The need to avenge the Armenian Genocide will be used as an excuse though, especially since Armenians used to live across Turkey. And besides Stalin can easily deport Armenians there as he has deported ethnic minorities all across the country.

We'll see but I think that's a line of thought that will go further on AH.com than it would have gone at the Yalta Conference.
 
As for the partition, I did research on the effects of the partitioning of Germany and the expulsion of Germans in OTL. At first the WAllies didn't care too much until the refugee crisis caused them to have serious regrets over letting Germany east of the Oder-Neisse line annexed in Poland (with Kaliningrad going to Russia) and were very concerned that further annexations will encourage sympathy for the Nazis. Depending on how bad a refugee crisis gets with the Soviets, Kurds, and Greeks partitioning Turkey, the WAllies might force all sides to stop somewhere not just to stem a refugee crisis but also prevent any Turks from sympathizing with their Axis leaders. Though in the case of the Soviets I highly doubt they'd do anything.
This is an interesting point but I think it’ll happen in the opposite order since the Turks are likely to surrender first. Turkey will likely get brutalized in the peace deal, whatever its final borders looks like. After experiencing that and the consequences the Western Allies might very well refuse to move Polands borders westward, or not nearly as as far.
 
This is an interesting point but I think it’ll happen in the opposite order since the Turks are likely to surrender first. Turkey will likely get brutalized in the peace deal, whatever its final borders looks like. After experiencing that and the consequences the Western Allies might very well refuse to move Polands borders westward, or not nearly as as far.
If that's the case, I wouldn't be surprised if Stalin breaks his promise to the WAllies not to expand the Polish border westward which could cause serious drama. Or at least deport the Germans to Siberian gulags instead of West Germany.
 
The Potsdam Conference legitimized Poland's westward expansion and the expulsion of Germans across Eastern Europe so I don't think what I said will be too out there.

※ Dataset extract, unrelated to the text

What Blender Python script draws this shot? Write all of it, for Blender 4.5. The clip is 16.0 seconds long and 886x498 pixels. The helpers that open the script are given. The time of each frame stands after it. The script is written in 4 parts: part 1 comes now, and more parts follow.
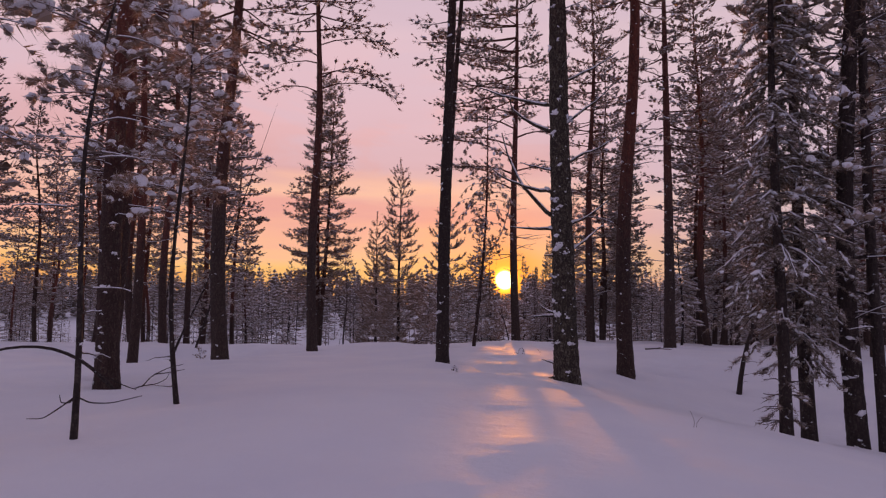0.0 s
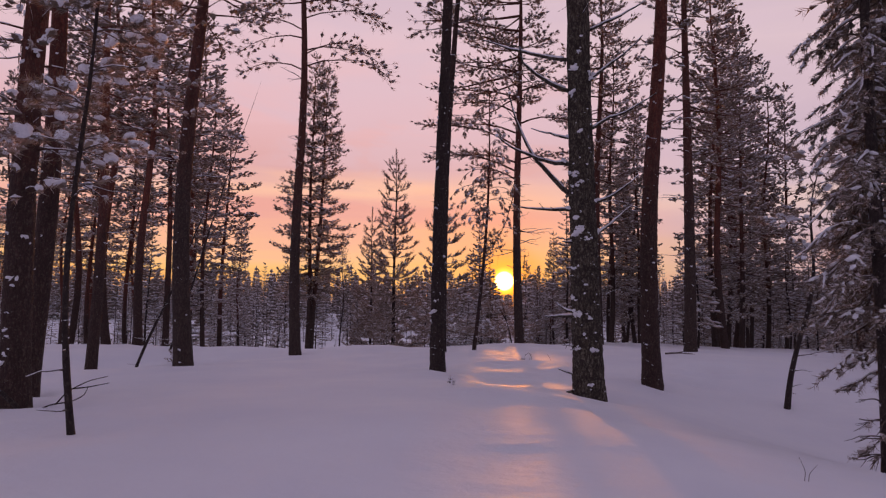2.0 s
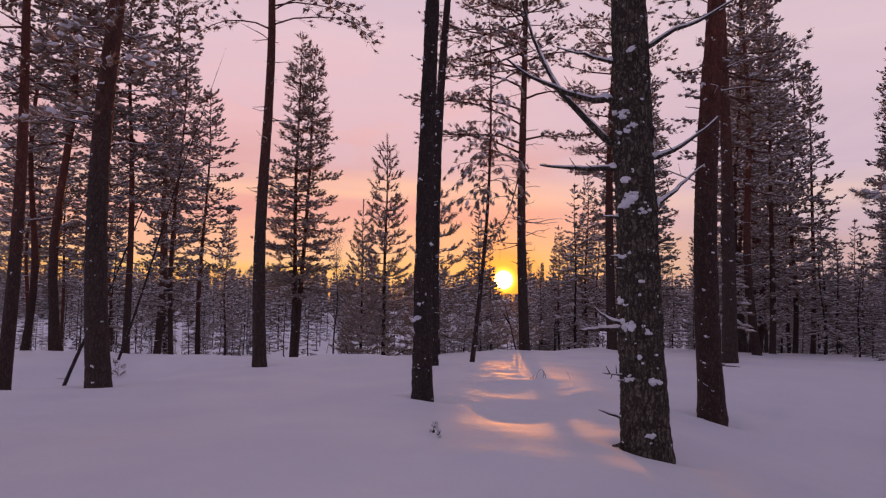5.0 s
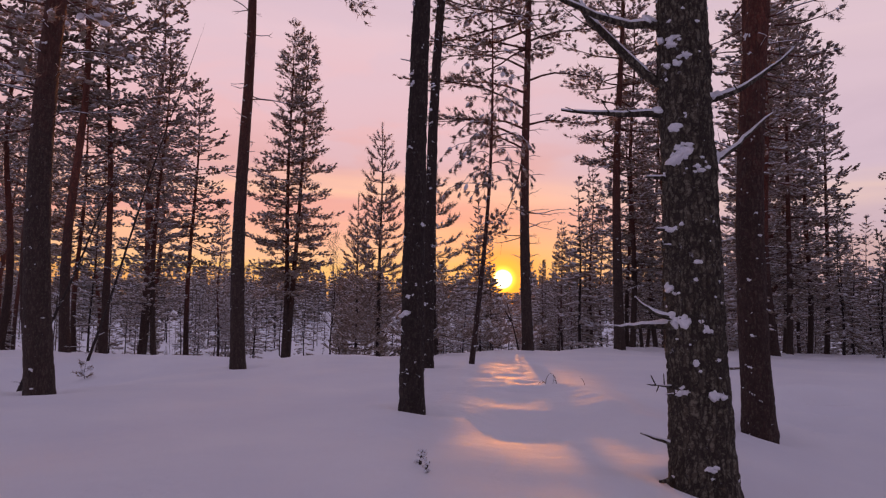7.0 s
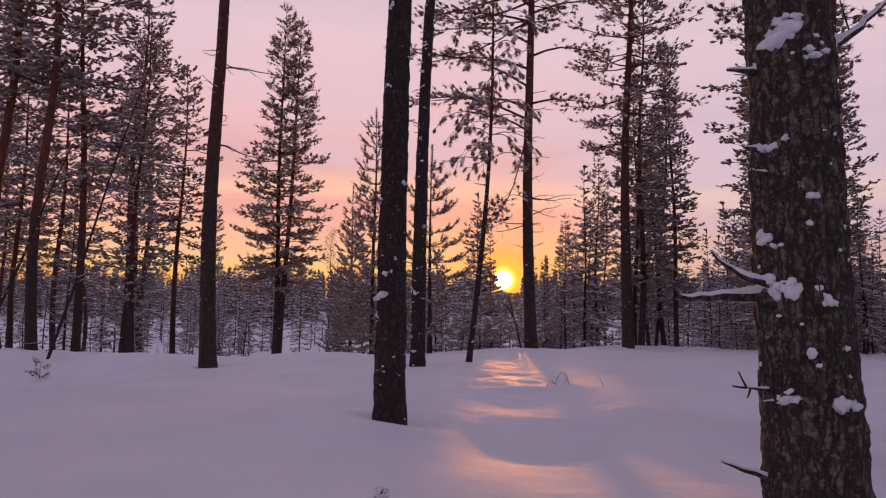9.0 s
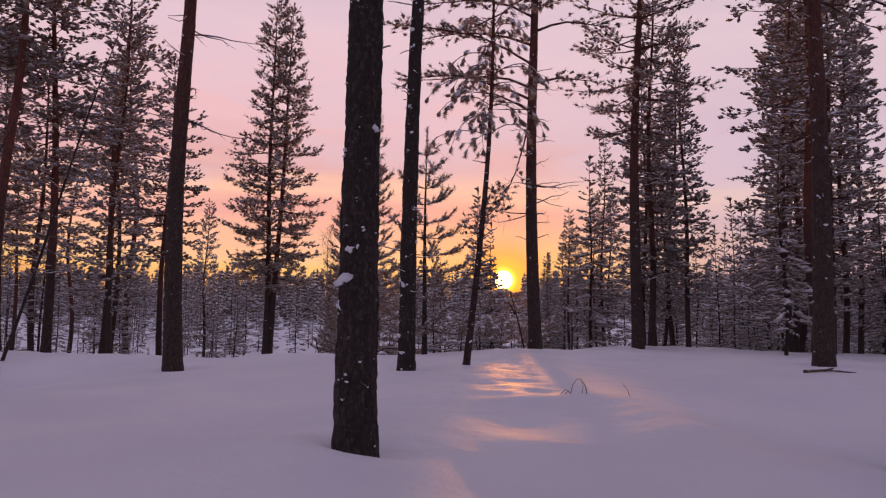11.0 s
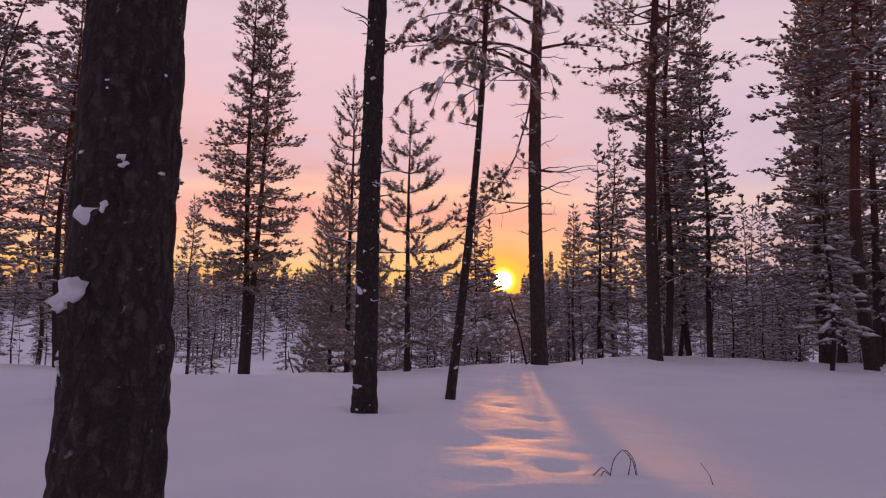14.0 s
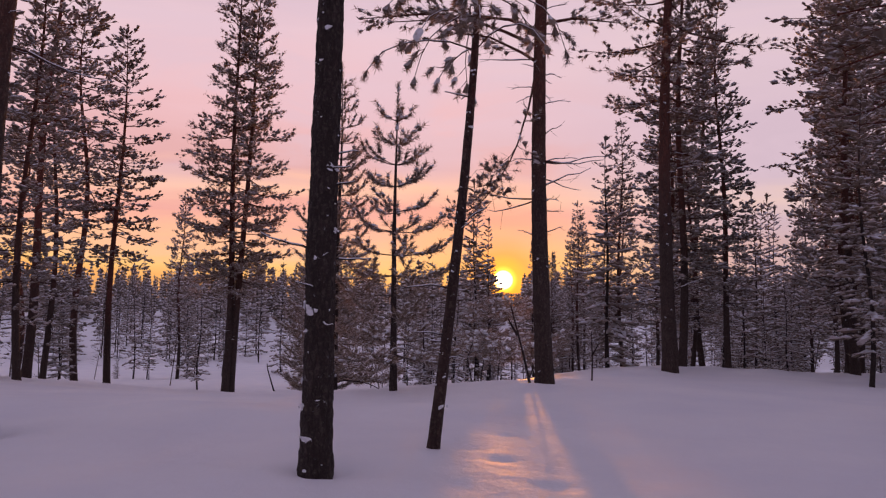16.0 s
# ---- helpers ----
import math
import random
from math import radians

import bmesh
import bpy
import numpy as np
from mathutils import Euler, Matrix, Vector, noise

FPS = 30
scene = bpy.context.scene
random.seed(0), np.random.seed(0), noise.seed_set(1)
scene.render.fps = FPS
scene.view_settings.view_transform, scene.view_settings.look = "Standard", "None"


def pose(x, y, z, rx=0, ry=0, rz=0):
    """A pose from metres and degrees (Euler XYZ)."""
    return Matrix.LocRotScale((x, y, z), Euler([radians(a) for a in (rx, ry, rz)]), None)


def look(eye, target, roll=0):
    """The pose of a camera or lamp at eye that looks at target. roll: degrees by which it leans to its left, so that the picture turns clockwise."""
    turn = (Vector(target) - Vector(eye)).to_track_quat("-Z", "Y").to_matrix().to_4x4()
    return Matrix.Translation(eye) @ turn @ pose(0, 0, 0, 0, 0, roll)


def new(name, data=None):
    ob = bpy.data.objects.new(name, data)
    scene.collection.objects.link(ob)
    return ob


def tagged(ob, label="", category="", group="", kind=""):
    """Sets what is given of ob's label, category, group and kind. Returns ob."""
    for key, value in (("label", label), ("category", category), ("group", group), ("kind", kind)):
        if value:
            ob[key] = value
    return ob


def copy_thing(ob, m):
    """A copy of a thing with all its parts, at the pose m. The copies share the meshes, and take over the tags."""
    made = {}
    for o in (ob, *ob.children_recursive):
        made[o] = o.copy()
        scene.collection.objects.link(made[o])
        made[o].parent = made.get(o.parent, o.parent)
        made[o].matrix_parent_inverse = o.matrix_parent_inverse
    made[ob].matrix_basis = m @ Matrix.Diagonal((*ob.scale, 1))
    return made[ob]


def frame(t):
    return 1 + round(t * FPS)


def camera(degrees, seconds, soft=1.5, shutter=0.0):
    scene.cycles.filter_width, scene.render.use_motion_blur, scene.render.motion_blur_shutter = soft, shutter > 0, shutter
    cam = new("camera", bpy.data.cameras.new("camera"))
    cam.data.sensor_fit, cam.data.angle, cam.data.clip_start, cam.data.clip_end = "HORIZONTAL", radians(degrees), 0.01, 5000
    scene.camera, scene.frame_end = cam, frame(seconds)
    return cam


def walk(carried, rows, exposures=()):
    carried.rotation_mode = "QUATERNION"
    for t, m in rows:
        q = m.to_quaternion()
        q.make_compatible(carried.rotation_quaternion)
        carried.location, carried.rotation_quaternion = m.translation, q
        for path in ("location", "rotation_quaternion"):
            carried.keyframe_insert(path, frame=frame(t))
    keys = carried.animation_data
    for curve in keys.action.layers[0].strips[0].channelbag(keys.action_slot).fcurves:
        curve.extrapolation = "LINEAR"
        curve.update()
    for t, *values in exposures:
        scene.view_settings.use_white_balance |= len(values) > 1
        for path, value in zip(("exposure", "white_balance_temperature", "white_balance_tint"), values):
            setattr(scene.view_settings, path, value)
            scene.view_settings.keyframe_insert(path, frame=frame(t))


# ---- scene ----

That happened because Stalin wanted to ethnically cleanse Western Ukraine and Belarus of Poles as part of a general scheme to push the Soviet Union west and needed somewhere to put the displaced Poles, coupled with a general feeling that a smaller Germany was less of a threat. It was not because of the need to avenge the various genocides the Germans committed. The various genocide the Germans committed were vital in giving Stalin the cover to do this, no one was feeling sympathetic to Germans in late 1945, but the vengeance for German crimes wasn't the reason.
 
That happened because Stalin wanted to ethnically cleanse Western Ukraine and Belarus of Poles as part of a general scheme to push the Soviet Union west and needed somewhere to put the displaced Poles, coupled with a general feeling that a smaller Germany was less of a threat. It was not because of the need to avenge the various genocides the Germans committed. The various genocide the Germans committed were vital in giving Stalin the cover to do this, no one was feeling sympathetic to Germans in late 1945, but the vengeance for German crimes wasn't the reason.
Yeah and Stalin would definitely use similar excuses for Turkey. Also, from what I read a lot of the expulsions of Germans was also motivated by vengeance from various collaborators who wanted to get back at the Germans. And I wouldn't be surprised if Stalin did do this for vengeful reasons tbh.

Even if it wouldn't necessary be out of revenge for the Armenian Genocide, Stalin can make up that excuse.